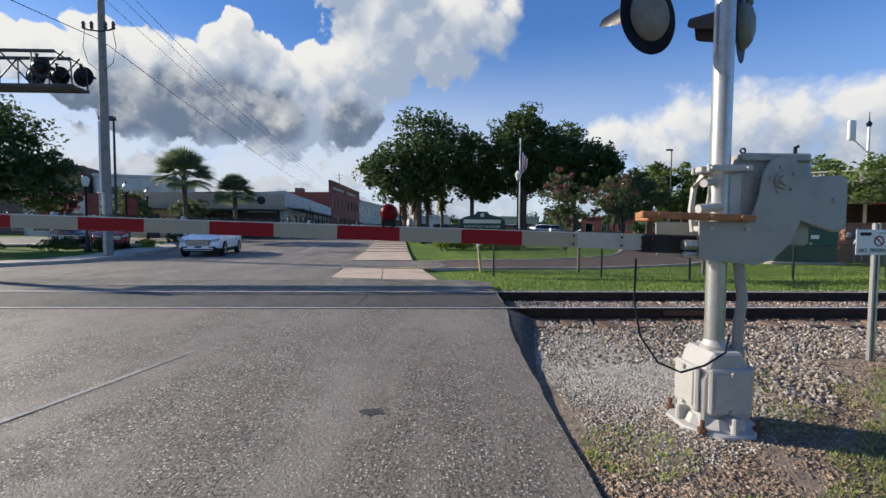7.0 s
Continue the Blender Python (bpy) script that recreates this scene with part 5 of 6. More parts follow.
PX, PY = -14.93, 22.74
pole = utility_pole((PX, PY, G(PX, PY)), 12.45, "grey weathered utility pole with crossarms beside the kerb", [(12.2, 1.0, 35)])
bm = bmesh.new()
for s in (-1, 1):
    tube(bm, [(0, -0.15, 10.15), (0.5 * s, -0.18, 10.2), (0.72 * s, -0.18, 10.3)], 0.035, 7)
    tube(bm, [(0.62 * s, -0.18, 10.2), (0.72 * s, -0.15, 9.5), (0.55 * s, -0.12, 8.8), (0.12 * s, -0.1, 8.45)], 0.014, 6)
part("cutout_bracket", bm, DARK_STEEL, pole)
for s in (-1, 1):
    for u in (0.3, 0.65):
        bm = bmesh.new()
        lathe(bm, [(0, 0), (0.04, 0), (0.08, 0.1), (0.05, 0.16), (0.08, 0.24), (0.04, 0.34), (0, 0.36)], 9, Matrix.Translation((u * s, -0.18, 10.22)))
        part("insulator", bm, DARK_STEEL, pole)
bm = bmesh.new()
tube(bm, [(0.02, -0.21, 0.2), (0.02, -0.21, 3.0)], 0.06, 8)
part("conduit", bm, GALV, pole)
bm = bmesh.new()
tube(bm, [(-0.1, -0.19, 3.0), (-0.1, -0.18, 6.2)], 0.05, 8)
part("conduit", bm, WHITE, pole)
far_pole = utility_pole((-24.0, 118, G(-24, 118)), 12.0, "grey utility pole far down the street", [(11.6, 1.1, 20)])
for u, z in ((-0.8, 12.42), (0.0, 12.55), (0.8, 12.42)):
    wire((PX + 0.8 * u, PY + 0.55 * u, z), (-17.5 + u, -22, 12.0), 0.7)
    wire((PX + 0.8 * u, PY + 0.55 * u, z), (-24.0 + u, 118, 11.8), 1.6)
wire((PX, PY, 9.8), (-17.5, -22, 9.4), 0.8, 0.016)
wire((PX, PY, 9.8), (-24, 118, 9.8), 1.6, 0.016)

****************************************

Task statement —
Return to the listing above and set it down exactly, leaving out its pictures.

Answer to this exercise —
7.0 s
Continue the Blender Python (bpy) script that recreates this scene with part 5 of 6. More parts follow.
PX, PY = -14.93, 22.74
pole = utility_pole((PX, PY, G(PX, PY)), 12.45, "grey weathered utility pole with crossarms beside the kerb", [(12.2, 1.0, 35)])
bm = bmesh.new()
for s in (-1, 1):
    tube(bm, [(0, -0.15, 10.15), (0.5 * s, -0.18, 10.2), (0.72 * s, -0.18, 10.3)], 0.035, 7)
    tube(bm, [(0.62 * s, -0.18, 10.2), (0.72 * s, -0.15, 9.5), (0.55 * s, -0.12, 8.8), (0.12 * s, -0.1, 8.45)], 0.014, 6)
part("cutout_bracket", bm, DARK_STEEL, pole)
for s in (-1, 1):
    for u in (0.3, 0.65):
        bm = bmesh.new()
        lathe(bm, [(0, 0), (0.04, 0), (0.08, 0.1), (0.05, 0.16), (0.08, 0.24), (0.04, 0.34), (0, 0.36)], 9, Matrix.Translation((u * s, -0.18, 10.22)))
        part("insulator", bm, DARK_STEEL, pole)
bm = bmesh.new()
tube(bm, [(0.02, -0.21, 0.2), (0.02, -0.21, 3.0)], 0.06, 8)
part("conduit", bm, GALV, pole)
bm = bmesh.new()
tube(bm, [(-0.1, -0.19, 3.0), (-0.1, -0.18, 6.2)], 0.05, 8)
part("conduit", bm, WHITE, pole)
far_pole = utility_pole((-24.0, 118, G(-24, 118)), 12.0, "grey utility pole far down the street", [(11.6, 1.1, 20)])
for u, z in ((-0.8, 12.42), (0.0, 12.55), (0.8, 12.42)):
    wire((PX + 0.8 * u, PY + 0.55 * u, z), (-17.5 + u, -22, 12.0), 0.7)
    wire((PX + 0.8 * u, PY + 0.55 * u, z), (-24.0 + u, 118, 11.8), 1.6)
wire((PX, PY, 9.8), (-17.5, -22, 9.4), 0.8, 0.016)
wire((PX, PY, 9.8), (-24, 118, 9.8), 1.6, 0.016)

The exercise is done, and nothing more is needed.